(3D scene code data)
---

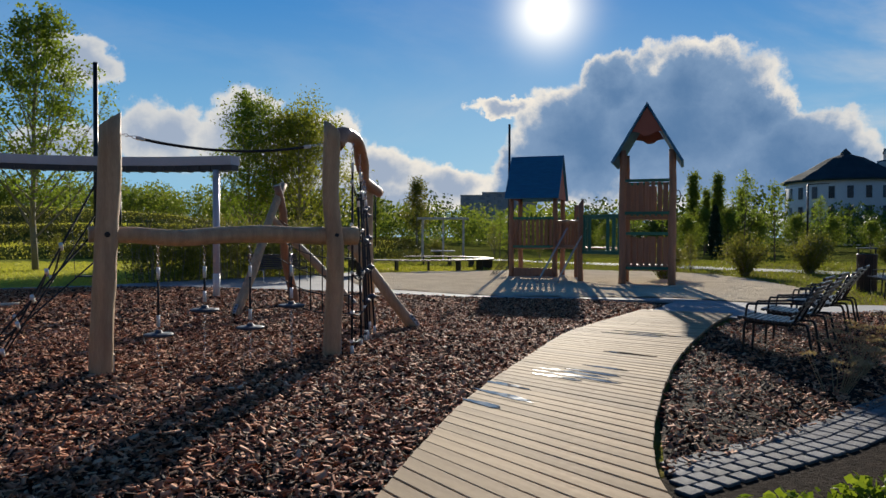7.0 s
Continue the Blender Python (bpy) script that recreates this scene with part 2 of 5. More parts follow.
M_PLAYWOOD = mat("oiled_play_wood", (0.34, 0.17, 0.10), (0.21, 0.10, 0.06), 0.6, scale=2.0, fine=25.0, stretch=(6, 6, 0.8), bump=0.3, bump_scale=18.0, vary=0.15)
M_GREENWOOD = mat("green_stained_wood", (0.03, 0.16, 0.11), (0.02, 0.10, 0.07), 0.6, scale=3.0, fine=30.0, vary=0.15)
M_BLUEROOF = mat("blue_stained_board", (0.02, 0.16, 0.30), (0.013, 0.10, 0.20), 0.55, scale=3.0, fine=30.0, stretch=(1, 6, 6))
M_REDPANEL = mat("red_stained_board", (0.34, 0.10, 0.06), (0.22, 0.07, 0.05), 0.6, scale=3.0, fine=30.0)
M_STEEL = mat("galvanised_steel", (0.46, 0.47, 0.48), (0.32, 0.33, 0.35), 0.5, 0.6, scale=3.0, fine=40.0)
M_GREYPAINT = mat("grey_painted_steel", (0.47, 0.46, 0.50), (0.40, 0.39, 0.43), 0.42, 0.15, scale=1.2, fine=25.0)
M_BLACK = mat("black_painted_steel", (0.016, 0.016, 0.020), (0.010, 0.010, 0.012), 0.42, 0.3, scale=2.0, fine=40.0)
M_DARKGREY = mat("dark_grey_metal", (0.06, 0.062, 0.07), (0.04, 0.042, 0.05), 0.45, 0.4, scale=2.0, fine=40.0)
M_STEELBLUE = mat("blue_black_steel", (0.012, 0.030, 0.055), (0.008, 0.020, 0.038), 0.45, 0.3, scale=2.0, fine=40.0)
M_CHROME = mat("bright_steel", (0.6, 0.6, 0.62), (0.45, 0.45, 0.47), 0.25, 1.0, scale=4.0, fine=40.0)
M_WHITEPLASTIC = mat("white_sleeve", (0.74, 0.73, 0.70), (0.58, 0.57, 0.54), 0.5, scale=8.0, fine=60.0)
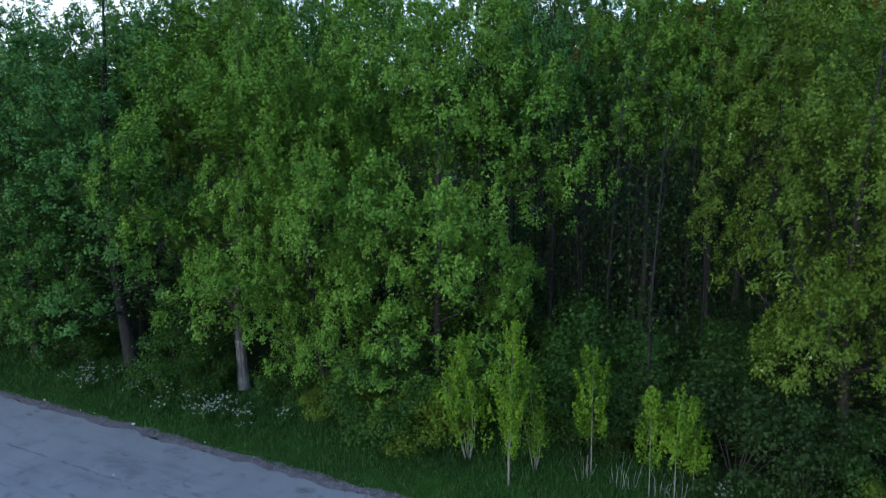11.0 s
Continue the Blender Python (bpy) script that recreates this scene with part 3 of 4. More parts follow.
def build_asphalt():
    rng = random.Random(4)
    bm = bmesh.new()
    top_a, top_b = [], []
    n = 240
    for i in range(n + 1):
        s = -60 + 120 * i / n
        e = 0.10 * math.sin(s * 0.7) + 0.07 * math.sin(s * 2.3 + 1) + rng.uniform(-0.06, 0.06)
        top_a.append(bm.verts.new((s, e, 0)))
        top_b.append(bm.verts.new((s, -50, 0)))
    low = [bm.verts.new((v.co.x, v.co.y + 0.05, -0.08)) for v in top_a]
    for i in range(n):
        bm.faces.new((top_b[i], top_b[i + 1], top_a[i + 1], top_a[i]))
        bm.faces.new((top_a[i], top_a[i + 1], low[i + 1], low[i]))
    ob = part("road", bm, M["asphalt"])
    ob.matrix_world = Matrix.Translation((*EDGE, 0)) @ Matrix.Rotation(math.atan2(ALONG[1], ALONG[0]), 4, "Z")
    tagged(ob, "wide worn pale asphalt with cracks and damp stains", "road", kind="structure")


build_asphalt()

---

WHAT THE EXERCISE ASKS -
Go through the listing above and quote it exactly, apart from its images.

SOLUTION FOR THIS EXERCISE -
7.0 s
Continue the Blender Python (bpy) script that recreates this scene with part 2 of 5. More parts follow.
M_PLAYWOOD = mat("oiled_play_wood", (0.34, 0.17, 0.10), (0.21, 0.10, 0.06), 0.6, scale=2.0, fine=25.0, stretch=(6, 6, 0.8), bump=0.3, bump_scale=18.0, vary=0.15)
M_GREENWOOD = mat("green_stained_wood", (0.03, 0.16, 0.11), (0.02, 0.10, 0.07), 0.6, scale=3.0, fine=30.0, vary=0.15)
M_BLUEROOF = mat("blue_stained_board", (0.02, 0.16, 0.30), (0.013, 0.10, 0.20), 0.55, scale=3.0, fine=30.0, stretch=(1, 6, 6))
M_REDPANEL = mat("red_stained_board", (0.34, 0.10, 0.06), (0.22, 0.07, 0.05), 0.6, scale=3.0, fine=30.0)
M_STEEL = mat("galvanised_steel", (0.46, 0.47, 0.48), (0.32, 0.33, 0.35), 0.5, 0.6, scale=3.0, fine=40.0)
M_GREYPAINT = mat("grey_painted_steel", (0.47, 0.46, 0.50), (0.40, 0.39, 0.43), 0.42, 0.15, scale=1.2, fine=25.0)
M_BLACK = mat("black_painted_steel", (0.016, 0.016, 0.020), (0.010, 0.010, 0.012), 0.42, 0.3, scale=2.0, fine=40.0)
M_DARKGREY = mat("dark_grey_metal", (0.06, 0.062, 0.07), (0.04, 0.042, 0.05), 0.45, 0.4, scale=2.0, fine=40.0)
M_STEELBLUE = mat("blue_black_steel", (0.012, 0.030, 0.055), (0.008, 0.020, 0.038), 0.45, 0.3, scale=2.0, fine=40.0)
M_CHROME = mat("bright_steel", (0.6, 0.6, 0.62), (0.45, 0.45, 0.47), 0.25, 1.0, scale=4.0, fine=40.0)
M_WHITEPLASTIC = mat("white_sleeve", (0.74, 0.73, 0.70), (0.58, 0.57, 0.54), 0.5, scale=8.0, fine=60.0)
11.0 s
Continue the Blender Python (bpy) script that recreates this scene with part 3 of 4. More parts follow.
def build_asphalt():
    rng = random.Random(4)
    bm = bmesh.new()
    top_a, top_b = [], []
    n = 240
    for i in range(n + 1):
        s = -60 + 120 * i / n
        e = 0.10 * math.sin(s * 0.7) + 0.07 * math.sin(s * 2.3 + 1) + rng.uniform(-0.06, 0.06)
        top_a.append(bm.verts.new((s, e, 0)))
        top_b.append(bm.verts.new((s, -50, 0)))
    low = [bm.verts.new((v.co.x, v.co.y + 0.05, -0.08)) for v in top_a]
    for i in range(n):
        bm.faces.new((top_b[i], top_b[i + 1], top_a[i + 1], top_a[i]))
        bm.faces.new((top_a[i], top_a[i + 1], low[i + 1], low[i]))
    ob = part("road", bm, M["asphalt"])
    ob.matrix_world = Matrix.Translation((*EDGE, 0)) @ Matrix.Rotation(math.atan2(ALONG[1], ALONG[0]), 4, "Z")
    tagged(ob, "wide worn pale asphalt with cracks and damp stains", "road", kind="structure")


build_asphalt()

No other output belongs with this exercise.